Task brief. Restate the data below word for word. Skip any images it contains.

Information shown.

▼

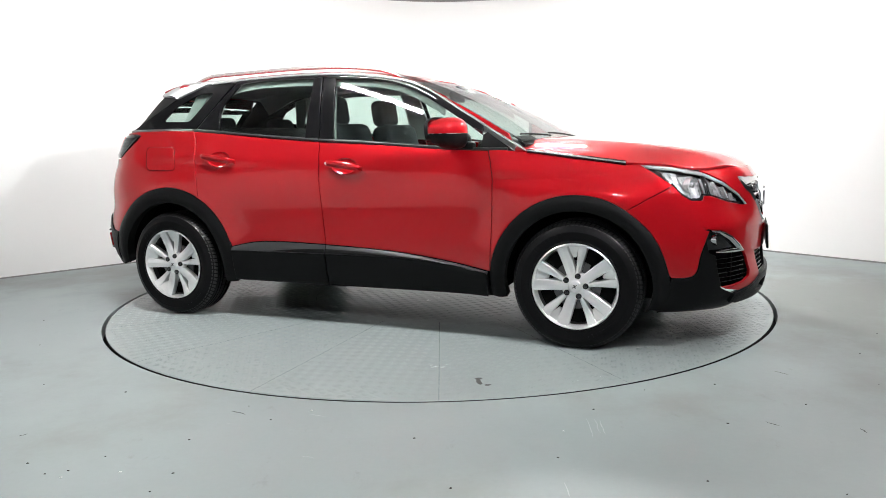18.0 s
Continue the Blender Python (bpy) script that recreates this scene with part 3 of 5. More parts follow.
def full(name, surf, half, material, parent, label="", **kw):
    """A panel across the car: half its outline, from the middle at one end to the middle at the other, second coordinate y."""
    if surf is belt:
        mid = 0.0 if half[0][0] < UEND / 2 else UEND
        o = list(half) + [(2 * mid - p[0], p[1]) for p in reversed(half) if abs(p[0] - mid) > 1e-6]
    else:
        o = list(half) + [(p[0], -p[1]) for p in reversed(half) if abs(p[1]) > 1e-6]
    return panel(name, surf, o, material, parent, label, **kw)


def resample(line, n):
    P = np.array([p for p in line], float)
    d = np.concatenate([[0], np.cumsum(np.linalg.norm(np.diff(P, axis=0), axis=1))])
    t = np.linspace(0, d[-1], n)
    return np.stack([np.interp(t, d, P[:, i]) for i in range(P.shape[1])], 1)


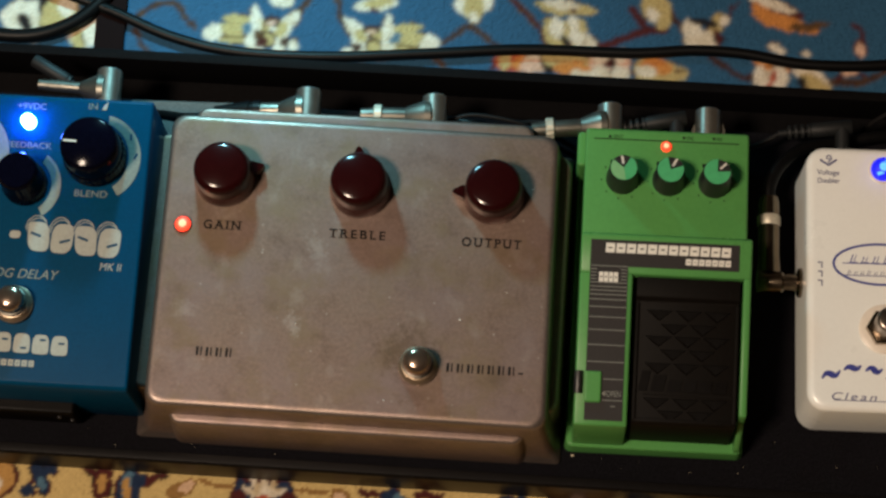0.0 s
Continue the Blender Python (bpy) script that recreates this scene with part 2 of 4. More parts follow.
def lathe(profile, n=40, bm=None, at=(0, 0, 0), along=None, ribs=None):
    """A turned shape: (radius, height) pairs; along: the way that its axis points; ribs: {ring: depth} for knurling."""
    bm = bm or bmesh.new()
    turn = Matrix.Identity(3) if along is None else Vector(along).to_track_quat("Z", "Y").to_matrix()
    rows = []
    for k, (r, z) in enumerate(profile):
        row = []
        for i in range(n):
            rr = r - (ribs[k] if ribs and k in ribs and i % 2 else 0)
            a = 2 * math.pi * i / n
            row.append(bm.verts.new(turn @ Vector((rr * math.cos(a), rr * math.sin(a), z)) + Vector(at)))
        rows.append(row)
    for a, b in zip(rows, rows[1:]):
        for i in range(n):
            j = (i + 1) % n
            bm.faces.new((a[i], a[j], b[j], b[i]))
    bm.faces.new(rows[0][::-1])
    bm.faces.new(rows[-1])
    return bm


def prism(profile, x0, x1, bevel=0.0, bm=None, segments=3):
    """A (y, z) profile drawn out along x."""
    own = bmesh.new()
    a = [own.verts.new((x0, y, z)) for y, z in profile]
    b = [own.verts.new((x1, y, z)) for y, z in profile]
    own.faces.new(a[::-1])
    own.faces.new(b)
    for i in range(len(a)):
        j = (i + 1) % len(a)
        own.faces.new((a[i], a[j], b[j], b[i]))
    if bevel:
        bmesh.ops.recalc_face_normals(own, faces=own.faces)
        bmesh.ops.bevel(own, geom=own.edges[:], offset=bevel, segments=segments, profile=0.5, affect="EDGES")
    return merge(own, bm)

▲

Solution to this task.
18.0 s
Continue the Blender Python (bpy) script that recreates this scene with part 3 of 5. More parts follow.
def full(name, surf, half, material, parent, label="", **kw):
    """A panel across the car: half its outline, from the middle at one end to the middle at the other, second coordinate y."""
    if surf is belt:
        mid = 0.0 if half[0][0] < UEND / 2 else UEND
        o = list(half) + [(2 * mid - p[0], p[1]) for p in reversed(half) if abs(p[0] - mid) > 1e-6]
    else:
        o = list(half) + [(p[0], -p[1]) for p in reversed(half) if abs(p[1]) > 1e-6]
    return panel(name, surf, o, material, parent, label, **kw)


def resample(line, n):
    P = np.array([p for p in line], float)
    d = np.concatenate([[0], np.cumsum(np.linalg.norm(np.diff(P, axis=0), axis=1))])
    t = np.linspace(0, d[-1], n)
    return np.stack([np.interp(t, d, P[:, i]) for i in range(P.shape[1])], 1)


0.0 s
Continue the Blender Python (bpy) script that recreates this scene with part 2 of 4. More parts follow.
def lathe(profile, n=40, bm=None, at=(0, 0, 0), along=None, ribs=None):
    """A turned shape: (radius, height) pairs; along: the way that its axis points; ribs: {ring: depth} for knurling."""
    bm = bm or bmesh.new()
    turn = Matrix.Identity(3) if along is None else Vector(along).to_track_quat("Z", "Y").to_matrix()
    rows = []
    for k, (r, z) in enumerate(profile):
        row = []
        for i in range(n):
            rr = r - (ribs[k] if ribs and k in ribs and i % 2 else 0)
            a = 2 * math.pi * i / n
            row.append(bm.verts.new(turn @ Vector((rr * math.cos(a), rr * math.sin(a), z)) + Vector(at)))
        rows.append(row)
    for a, b in zip(rows, rows[1:]):
        for i in range(n):
            j = (i + 1) % n
            bm.faces.new((a[i], a[j], b[j], b[i]))
    bm.faces.new(rows[0][::-1])
    bm.faces.new(rows[-1])
    return bm


def prism(profile, x0, x1, bevel=0.0, bm=None, segments=3):
    """A (y, z) profile drawn out along x."""
    own = bmesh.new()
    a = [own.verts.new((x0, y, z)) for y, z in profile]
    b = [own.verts.new((x1, y, z)) for y, z in profile]
    own.faces.new(a[::-1])
    own.faces.new(b)
    for i in range(len(a)):
        j = (i + 1) % len(a)
        own.faces.new((a[i], a[j], b[j], b[i]))
    if bevel:
        bmesh.ops.recalc_face_normals(own, faces=own.faces)
        bmesh.ops.bevel(own, geom=own.edges[:], offset=bevel, segments=segments, profile=0.5, affect="EDGES")
    return merge(own, bm)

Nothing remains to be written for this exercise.